I discover the beach is actually made of mud rather than sand, and I have to keep moving or else my boots begin to sink. Onwards. Quickly.
Soon I reach a firmer surface, and walk past a large rock with a crack running through it. Thirl Stone, according to my map, with a ‘natural arch’. I look at the map again. No, not Thirl Stone. Thirl Stane.
[Later, I learn stane is the Scottish word for stone.]
Behind the interesting rock is a hidden beach and a car park. A couple of families are walking about. A young lady jogs past me. This is Powillimount, a local beauty spot. I’m sure the unusual name has made lots of school kids snicker!
From here a wide bay stretches round to Southerness Point and its lighthouse. Seems more than 4 miles away from Carsethorn. Distances can be very misleading along the shoreline.
I don’t try to walk across the bay, because of the mud, and follow a sandbank that runs parallel with the shore. Southerness is really one giant holiday camp. At least these static homes are rather attractive, with wonderful sea views and Criffel behind.

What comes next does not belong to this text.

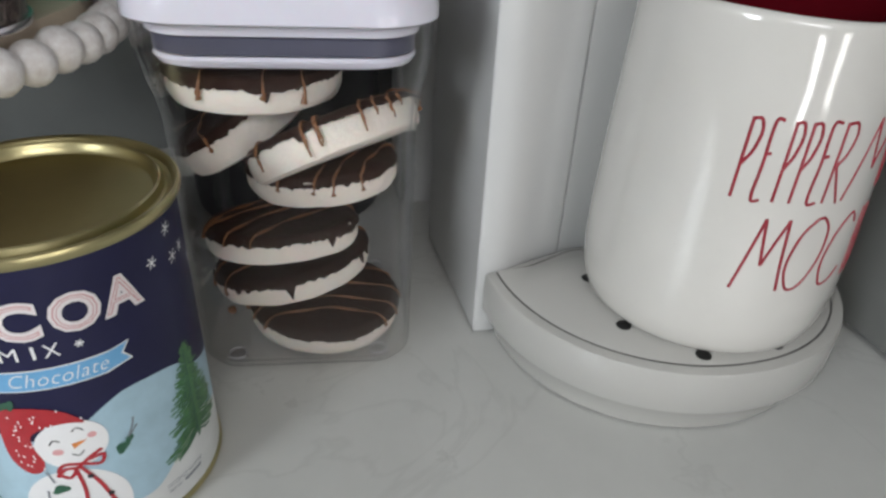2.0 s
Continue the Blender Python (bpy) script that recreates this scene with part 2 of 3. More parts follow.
def poly_flat(loops):
    bm = bmesh.new()
    for lp in loops:
        bm.faces.new([bm.verts.new((x, y, 0)) for x, y in lp])
    return bm


def disc_flat(cx, cy, rx, ry, n=28, turn=0.0, wobble=0.0):
    c, s = math.cos(turn), math.sin(turn)
    out = []
    for i in range(n):
        a = 2 * math.pi * i / n
        k = 1 + wobble * math.sin(3 * a + cx * 900)
        u, v = rx * k * math.cos(a), ry * k * math.sin(a)
        out.append((cx + c * u - s * v, cy + s * u + c * v))
    return out


def strip_flat(lines, w):
    """Flat brush strokes of width w along polylines."""
    bm = bmesh.new()
    for pts in lines:
        n = len(pts)
        prev = None
        for i, (x, y) in enumerate(pts):
            x0, y0 = pts[max(i - 1, 0)]
            x1, y1 = pts[min(i + 1, n - 1)]
            l = math.hypot(x1 - x0, y1 - y0) or 1
            nx, ny = -(y1 - y0) / l * w / 2, (x1 - x0) / l * w / 2
            now = bm.verts.new((x + nx, y + ny, 0)), bm.verts.new((x - nx, y - ny, 0))
            if prev:
                bm.faces.new((prev[0], prev[1], now[1], now[0]))
            prev = now
    return bm


def wrap(bm, radius, lift, slice_w=0.0025):
    """Bend a flat bmesh (x: length along the wall from angle -90 degrees, y: height) on a round wall; radius is a number or a function of height."""
    bmesh.ops.triangulate(bm, faces=bm.faces)
    xs = [v.co.x for v in bm.verts]
    k = math.floor(min(xs) / slice_w) + 1
    while k * slice_w < max(xs):
        bmesh.ops.bisect_plane(bm, geom=bm.verts[:] + bm.edges[:] + bm.faces[:], plane_co=(k * slice_w, 0, 0), plane_no=(1, 0, 0))
        k += 1
    ref = radius(0.1) if callable(radius) else radius
    for v in bm.verts:
        r = (radius(v.co.y) if callable(radius) else radius) + lift
        a = -math.pi / 2 + v.co.x / ref
        v.co = (r * math.cos(a), r * math.sin(a), v.co.y)
    return bm


# ---- the room ----
def structure(name, bm, material, label, smooth=False, m=None):
    ob = part(name, bm, material, None, label, smooth, m)
    return tagged(ob, category="structure", kind="structure")


BACK = pose(-0.196, 0.2417, 0, 0, 0, 5.3)     # along the backsplash
SIDE = pose(0.2032, 0.0, 0, 0, 0, 10.5)       # along the panel beside the machine
structure("floor", box(-2.1, -2.6, -0.95, 2.6, 0.9, -0.91), FLOORWOOD, "brown wooden floor of the kitchen")
structure("ceiling", box(-2.1, -2.6, 1.55, 2.6, 0.9, 1.6), CEIL, "white painted ceiling")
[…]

I meet families out for a stroll. Nobody seems very friendly, and the people I meet barely answer my ‘hello’. (After hours of walking alone, I tend to greet total strangers like long-lost friends. They probably take one look at me and decide I’m just a mad old woman and best ignored!)
The light house is dramatic, with a rectangular back and a curving front. I’ve not seen one shaped like this before. [Later I learn it’s the second oldest lighthouse in Scotland, and is no longer active. Sad.]

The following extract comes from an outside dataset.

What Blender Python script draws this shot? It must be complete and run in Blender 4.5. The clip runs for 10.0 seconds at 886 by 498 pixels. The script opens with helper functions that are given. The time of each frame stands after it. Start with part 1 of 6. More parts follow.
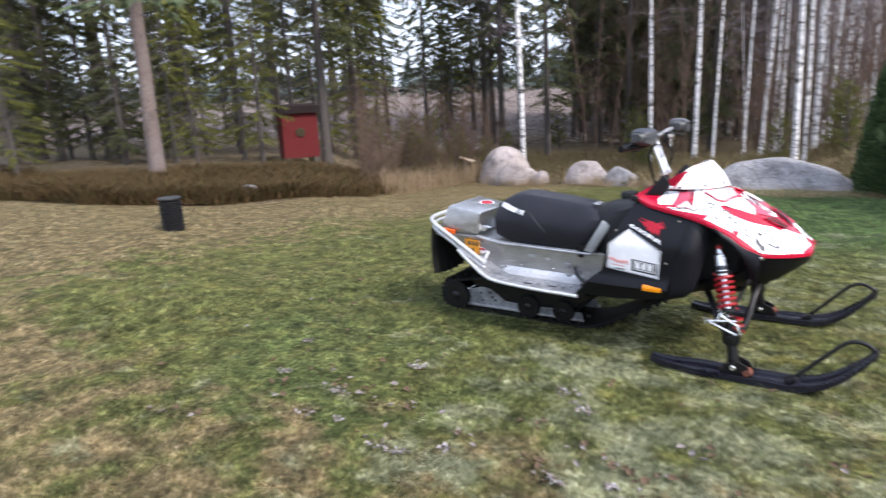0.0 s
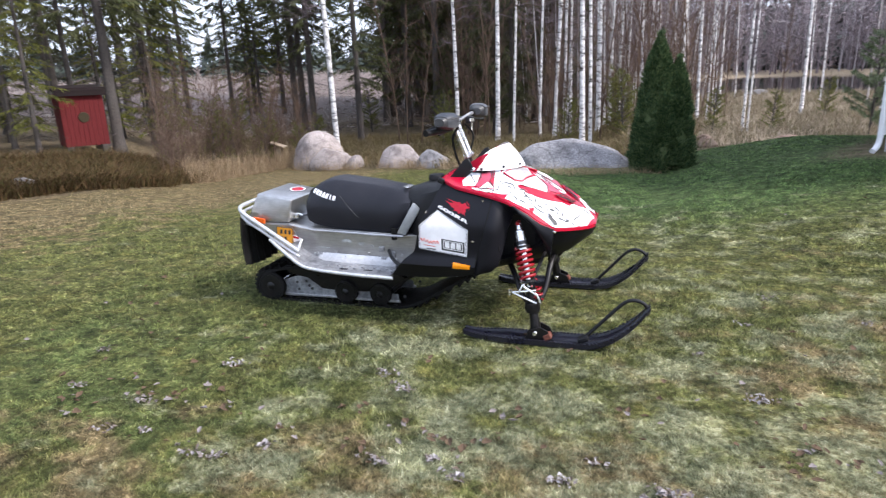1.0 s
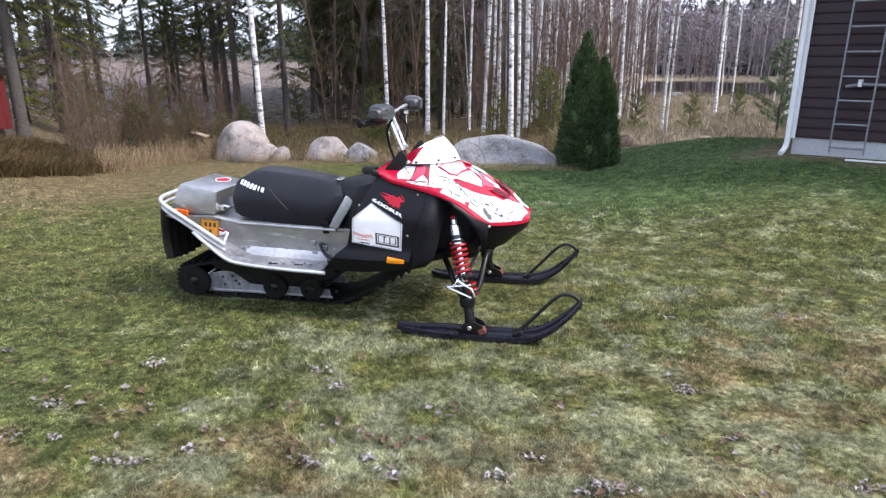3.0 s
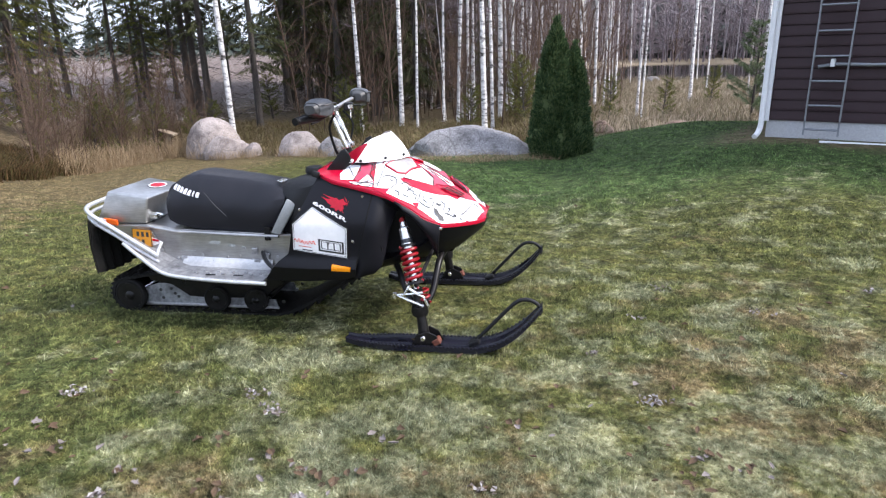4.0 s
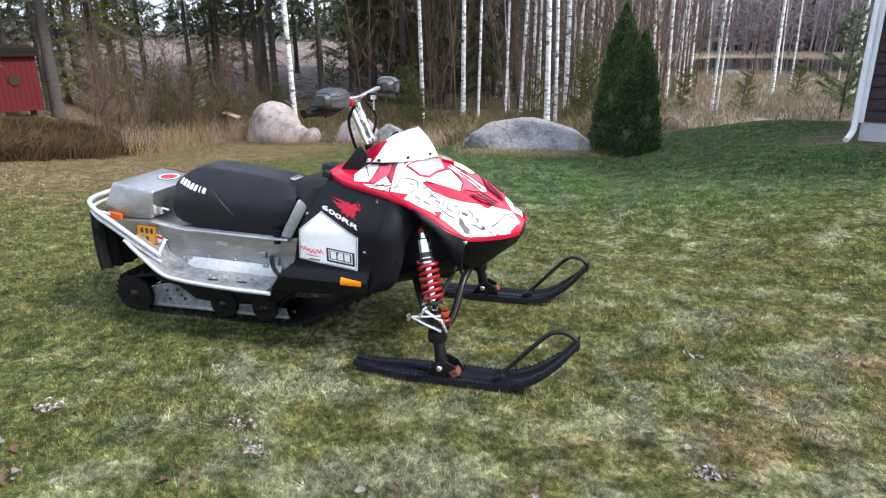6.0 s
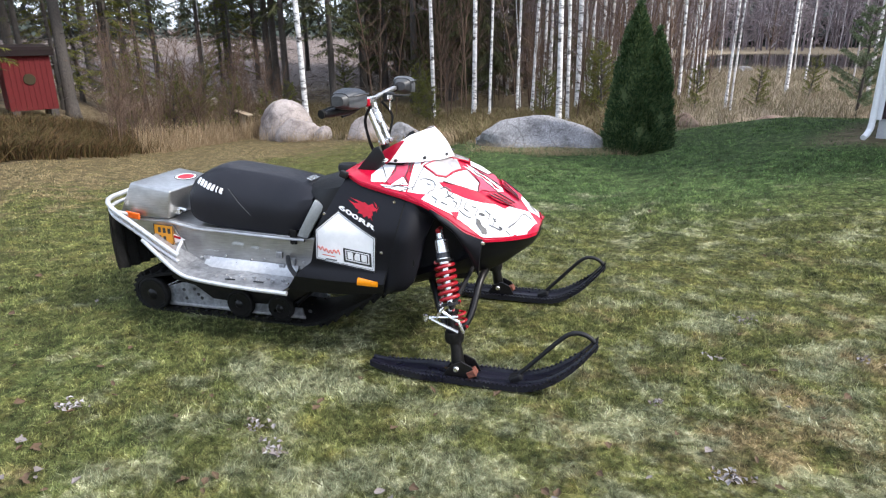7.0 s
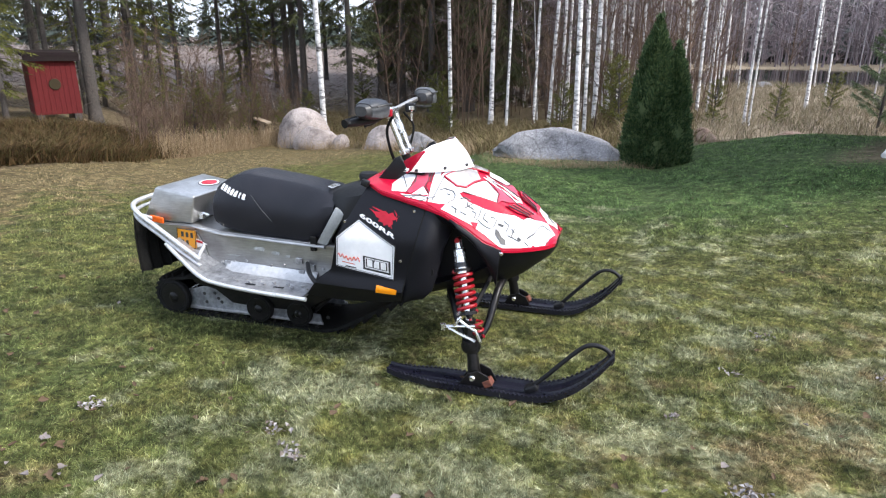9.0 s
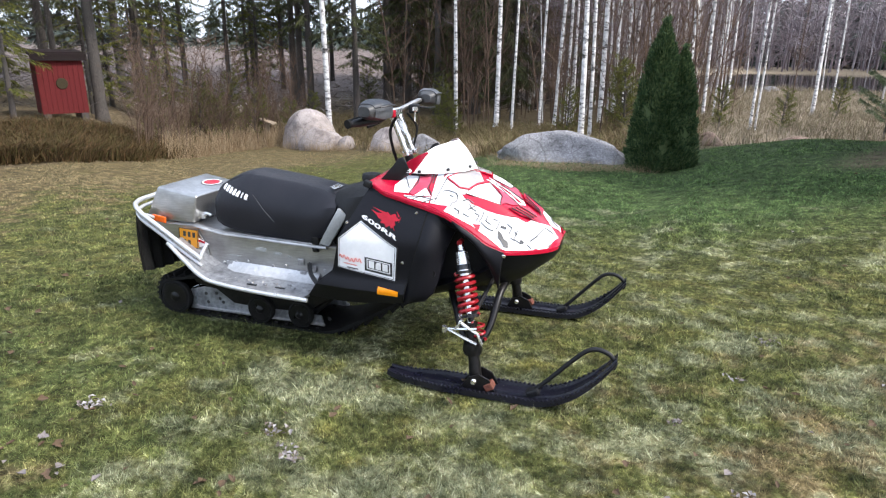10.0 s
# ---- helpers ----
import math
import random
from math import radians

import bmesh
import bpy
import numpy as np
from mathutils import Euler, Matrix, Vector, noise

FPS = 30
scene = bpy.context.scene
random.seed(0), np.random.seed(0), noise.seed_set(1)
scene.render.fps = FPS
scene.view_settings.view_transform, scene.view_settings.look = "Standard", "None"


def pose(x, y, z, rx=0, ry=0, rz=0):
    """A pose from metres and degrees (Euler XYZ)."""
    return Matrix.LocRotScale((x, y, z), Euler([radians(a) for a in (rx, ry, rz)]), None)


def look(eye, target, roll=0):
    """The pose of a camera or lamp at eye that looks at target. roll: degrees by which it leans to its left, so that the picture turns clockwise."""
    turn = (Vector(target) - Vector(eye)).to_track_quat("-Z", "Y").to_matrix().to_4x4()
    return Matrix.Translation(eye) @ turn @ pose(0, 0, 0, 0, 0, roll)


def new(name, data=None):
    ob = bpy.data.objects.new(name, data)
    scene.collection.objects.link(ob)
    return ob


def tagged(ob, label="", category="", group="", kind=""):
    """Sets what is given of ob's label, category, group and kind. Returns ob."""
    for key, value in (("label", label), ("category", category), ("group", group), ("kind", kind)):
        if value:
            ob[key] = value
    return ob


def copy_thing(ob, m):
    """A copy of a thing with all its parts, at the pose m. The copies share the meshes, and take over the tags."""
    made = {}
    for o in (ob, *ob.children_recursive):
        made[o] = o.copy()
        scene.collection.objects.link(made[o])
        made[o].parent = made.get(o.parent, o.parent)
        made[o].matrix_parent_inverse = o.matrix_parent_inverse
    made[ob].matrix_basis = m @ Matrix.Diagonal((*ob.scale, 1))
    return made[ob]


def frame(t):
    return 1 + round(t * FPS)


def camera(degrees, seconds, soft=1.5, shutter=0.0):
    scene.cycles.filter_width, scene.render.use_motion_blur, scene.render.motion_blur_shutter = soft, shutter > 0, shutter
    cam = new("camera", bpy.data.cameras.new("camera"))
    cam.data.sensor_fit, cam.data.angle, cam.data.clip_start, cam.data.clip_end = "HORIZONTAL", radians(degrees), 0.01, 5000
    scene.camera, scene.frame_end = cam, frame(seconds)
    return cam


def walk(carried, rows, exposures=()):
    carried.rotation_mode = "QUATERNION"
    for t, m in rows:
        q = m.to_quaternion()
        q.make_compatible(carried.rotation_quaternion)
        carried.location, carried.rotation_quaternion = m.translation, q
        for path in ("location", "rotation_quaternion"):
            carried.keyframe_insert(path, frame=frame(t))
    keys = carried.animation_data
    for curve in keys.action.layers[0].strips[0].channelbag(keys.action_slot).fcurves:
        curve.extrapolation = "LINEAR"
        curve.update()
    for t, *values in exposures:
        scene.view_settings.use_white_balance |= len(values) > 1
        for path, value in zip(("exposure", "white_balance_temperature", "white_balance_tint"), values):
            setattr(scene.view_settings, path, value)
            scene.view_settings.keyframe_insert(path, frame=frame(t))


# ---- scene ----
cam = camera(69.9, 10.0, soft=1.2, shutter=0.4)
PATH = [
    (0, (1.186, -1.834, 1.471), (0.143, -0.195, 0.996), -3.0),
    (0.5, (1.245, -1.816, 1.472), (0.496, -0.033, 0.961), -3.8),
    (1, (1.221, -1.821, 1.475), (0.694, 0.03, 0.928), -2.1),
    (1.5, (1.204, -1.827, 1.478), (0.751, 0.043, 0.933), -1.6),
    (2, (1.212, -1.836, 1.48), (0.796, 0.046, 0.944), -0.8),
    (2.5, (1.176, -1.832, 1.468), (0.792, 0.055, 0.928), -0.3),
    (3, (1.176, -1.784, 1.46), (0.871, 0.11, 0.893), -0.0),
    (3.2, (1.211, -1.732, 1.449), (0.929, 0.162, 0.872), -0.3),
    (4.3, (1.315, -1.389, 1.451), (1.062, 0.503, 0.854), -1.5),
    (4.5, (1.299, -1.319, 1.443), (1.041, 0.577, 0.861), -1.1),
    (5, (1.298, -1.179, 1.431), (1.046, 0.715, 0.838), -0.3),
    (5.5, (1.389, -1.046, 1.441), (1.046, 0.83, 0.837), -0.3),
    (5.7, (1.406, -1.013, 1.432), (1.001, 0.846, 0.815), -0.2),
    (7, (1.37, -1.009, 1.445), (0.901, 0.829, 0.811), -0.7),
    (7.5, (1.366, -1.018, 1.447), (0.888, 0.82, 0.819), -0.7),
    (8, (1.36, -1.032, 1.447), (0.878, 0.807, 0.825), -0.6),
    (8.5, (1.349, -1.044, 1.448), (0.848, 0.794, 0.837), -0.2),
    (9, (1.354, -1.042, 1.452), (0.842, 0.795, 0.848), 0.1),
    (9.5, (1.346, -1.029, 1.445), (0.828, 0.808, 0.848), 0.4),
    (10, (1.359, -1.023, 1.445), (0.833, 0.812, 0.848), 0.5),
]
walk(cam, [(t, look(eye, target, roll)) for t, eye, target, roll in PATH],
     [(0, 0.86, 6400, 14), (3.2, 0.86, 6400, 14), (5.5, 0.86, 6450, 11), (7, 0.86, 6500, 10), (10, 0.86, 6500, 10)])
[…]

My walk is at an end. I turn inland from the lighthouse and walk through Southerness and back to my car.
Southerness is a weird place – a mix of nice seaside bungalows, holiday park homes, decaying pubs, and chip shops. (Reminds me of Talacre on the north Wales coast, and of Sea Palling in Norfolk.) But it does have a bus service, and so is a good stop/start point for a coastal walk.